Pamela's School Days

Thursday, January 25, 2007

Spelling: Green and White!

On Tuesday night, I rode over to the Butter Market, to hear a discussion of the merits (NONE, in my view) of the green (governmental) vs. white (journalistic) SPELLING of Dutch, held in an upper room of a cosy, tasty-smelling little restaurant. If you can imagine, from the early 1970s when I first studied this language (#40 globally in numbers of speakers), they have not only fairly dramatically changed the spelling (I had to jettison my trusty dictionaries from the '70s, on orders from my faculty), borrowed hundreds more English words, but now EVERY TEN YEARS, they adjust the spelling! This was a university-sponsored forum. One speaker was a former editor of the green spelling group (worked for a dictionary) and the other man was a veteran journalist and also former editor of something. There were a couple of men amongst us listeners who clearly were involved in these issues and waxed rather dramatically.

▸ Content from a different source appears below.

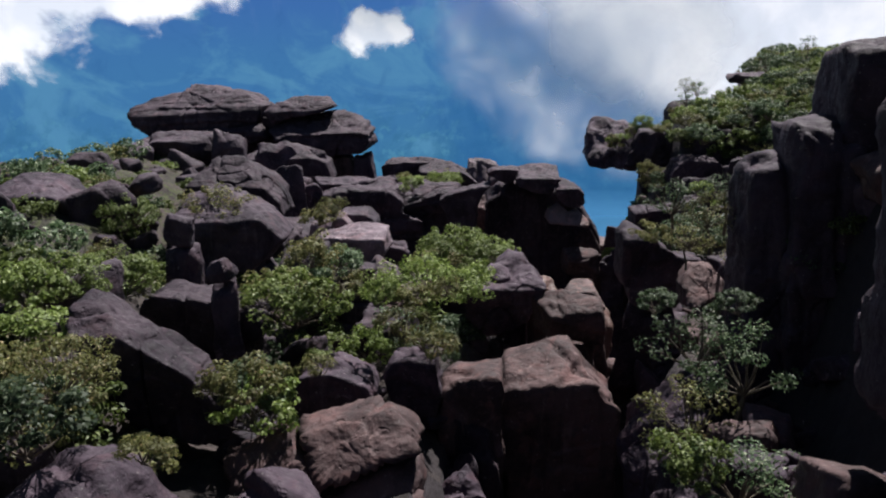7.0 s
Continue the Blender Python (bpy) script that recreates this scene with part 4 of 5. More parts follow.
# layered stack on the rim
carved("stack_slab", "S", (-30.79, 178.00, 7.88), 9.0, ((-8.2, 0.1), (-5.7, 1.5), (-2.4, 2.3), (-2.2, 3.3), (0.7, 3.1), (5.7, 1.9), (7.9, 0.7), (7.7, -0.7), (5.9, -1.9), (0.8, -2.5), (-2.5, -3.2), (-6.6, -1.7)), 93, brow=-0.01, slope=24, under=8, chips=1, hang=1, level=6, label="broad dark layered slab with a pointed prow crowning the stack")
carved("stack_slab", "S", (-26.14, 175.00, 5.78), 5.0, ((-4.5, 0.8), (-1.1, 1.9), (2.2, 1.1), (4.9, -1.2), (0.4, -1.7), (-3.4, -0.6)), 10, brow=-0.12, slope=27, under=6, chips=1, hang=1)
carved("stack_slab", "S", (-18.25, 175.00, 8.35), 5.0, ((-3.8, -0.1), (-1.1, 1.2), (3.4, 1.4), (4.2, -0.0), (0.5, -1.0), (-2.8, -1.9)), 17, brow=-0.26, slope=22, under=6, chips=1, hang=1)
carved("stack_slab", "S", (-14.86, 174.00, 5.38), 7.0, ((-6.6, 0.7), (-3.9, 1.9), (1.8, 2.4), (4.9, 1.3), (5.6, -0.9), (4.6, -2.0), (0.8, -2.6), (-2.7, -1.7), (-5.9, -0.5)), 24, brow=-0.06, slope=24, under=8, chips=1, hang=1, level=6, label="thick dark layered slab overhanging its neck")
carved("stack_neck", "N", (-13.27, 174.00, -0.54), 4.0, ((-2.2, 2.6), (1.6, 3.4), (2.1, -1.0), (1.7, -3.1), (-1.7, -3.1)), 31, under=0, hang=1, label="smooth orange-brown neck of rock under layered slabs")
carved("boulder", "K", (-10.19, 173.00, -0.42), 2.6, ((-1.3, 3.2), (0.7, 3.5), (1.4, -0.0), (1.3, -3.2), (-1.2, -3.1)), 38, brow=3.16, slope=10, under=4, hang=1)
carved("boulder", "B", (-17.71, 166.00, 2.10), 5.0, ((-4.7, 1.8), (-1.3, 3.1), (2.5, 2.0), (4.5, 0.9), (5.0, -1.1), (1.8, -2.9), (-3.5, -2.3)), 45, brow=1.33, slope=23, under=12, level=6)
carved("boulder", "B", (-33.77, 172.00, 3.78), 5.0, ((-4.4, 0.3), (-1.9, 1.9), (2.3, 1.5), (5.1, -0.1), (2.6, -1.5), (-3.0, -1.7)), 86, brow=1.11, slope=12, under=8)
# rocks beside the overhang
carved("cliff_block", "K", (9.05, 145.00, -5.55), 5.0, ((-5.0, 7.6), (-2.1, 9.6), (0.7, 9.4), (1.6, 7.7), (3.6, 7.0), (4.3, 5.1), (4.4, 2.3), (5.4, -0.9), (5.2, -8.0), (-2.8, -9.2), (-5.1, -0.7)), 27, brow=8.66, slope=13, under=4, hang=1, level=6, label="dark broken rock wall under drooping boulders")
carved("boulder", "C", (18.45, 141.00, 0.17), 4.4, ((-2.1, 1.2), (-1.0, 1.5), (0.7, 1.6), (2.3, 1.6), (2.8, 1.2), (2.1, 0.3), (1.2, -1.8), (-2.3, -1.6), (-2.0, 0.7)), 90, brow=2.31, slope=-11, under=25, hang=1, level=6, label="broad dark boulder with a sunlit sloping top in the gorge")
carved("boulder", "K", (23.04, 148.50, 2.81), 4.0, ((-2.3, 0.6), (-1.8, 1.9), (-0.9, 2.4), (1.7, 2.1), (2.5, 1.3), (1.7, -2.4), (-2.1, -2.1)), 83, brow=2.83, slope=-7, under=8, level=6)
# cliff
carved("cliff_block", "C", (22.44, 88.50, 12.46), 8.0, ((-6.7, 0.2), (-6.3, 5.3), (-5.4, 6.4), (-4.5, 8.1), (-2.4, 8.8), (0.9, 9.0), (6.5, 9.2), (7.0, -3.3), (3.9, -8.6), (-4.0, -9.3), (-6.7, -8.7)), 75, under=2, level=6)
carved("cliff_block", "C", (23.95, 107.00, 7.09), 6.0, ((-4.1, 4.4), (-4.0, 7.6), (-3.0, 8.0), (0.5, 8.2), (4.2, 8.1), (3.8, -8.0), (-3.8, -8.6)), 82, brow=7.32, slope=11, under=2, level=6)
carved("cliff_block", "C", (19.27, 106.00, 4.73), 5.0, ((-1.7, 6.7), (0.7, 7.0), (2.0, 4.0), (1.8, -6.6), (-1.8, -6.6), (-1.9, 1.2)), 6, brow=6.48, slope=8, under=2, level=6)
carved("cliff_block", "C", (17.72, 107.00, 3.34), 4.5, ((-1.8, 5.9), (0.4, 6.7), (1.9, 4.4), (1.8, -6.3), (-1.6, -6.3), (-2.0, 0.9)), 20, brow=5.99, slope=11, under=2, level=6)
rock("stack_slab", "S", (-23.0, 179.0, 4.9), (19.0, 6.5, 7.0), 64, hang=1)
rock("lower_block", "N", (13.6, 164.6, -12.6), (12.5, 6.5, 10.0), 71, hang=1)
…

I sat there, wondering why in the world people would make a language that's already challenging even HARDER, by changing the spelling every 10 years. English spelling hasn't changed at all, in my lifetime. Grammarians haggle over possessive apostrophes, but the spelling has not changed (this does not take into account American vs. British spelling)! When I studied Dutch before, the one saving grace was that it was completely phoenetic -- NO silent sounds. Now, there's a huge amount more English in it and far fewer phoenetic spellings (e.g., "computer" is now spelled as in English; when I began studying Dutch, it was spelled in Dutch phoenetic spelling, "kompjoeter"; "boutique" was spelled "boetiek").

It was another classic example of the permutations of tolerance in this society -- how things will be argued and discussed virtually to the nth degree, seeking concensus, but rarely reaching it. Along with the tolerance credo, reaching concensus is paramount here. It's most important that everyone have a say, rather than anything be decided. This may explain why there are 21 political parties. I guess it works for them, but tonight for me was an exercise in madness. I think that they shoot themselves in the foot. What they need to do is to use a few more commas, which are virtually absent. One is forced to read things out loud and mentally, to insert commas, as the context dictates. It reminded me of when I studed Latin, in which there are NO commas (I guess they didn't exist then), but one figures things out from how the nouns are declined, and also in context. In addition to a large, hardback Dutch-Dutch dictionary, I have a paperback double set (English-Dutch and reverse). In the fall, the student center had a pile of what's known as the "Green Book" for free, so I grabbed one. It lists, a to z, 110,000 words with the correct spelling, gender and hyphenation. No definitions, no plurals and no verb tenses. While such a publication surely provides a lot of employment, being forced to use it, in addition to a dictionary, seems foolish. And I do NOT intend to buy a "White Book". I wonder how the computer spelling check copes with all of this!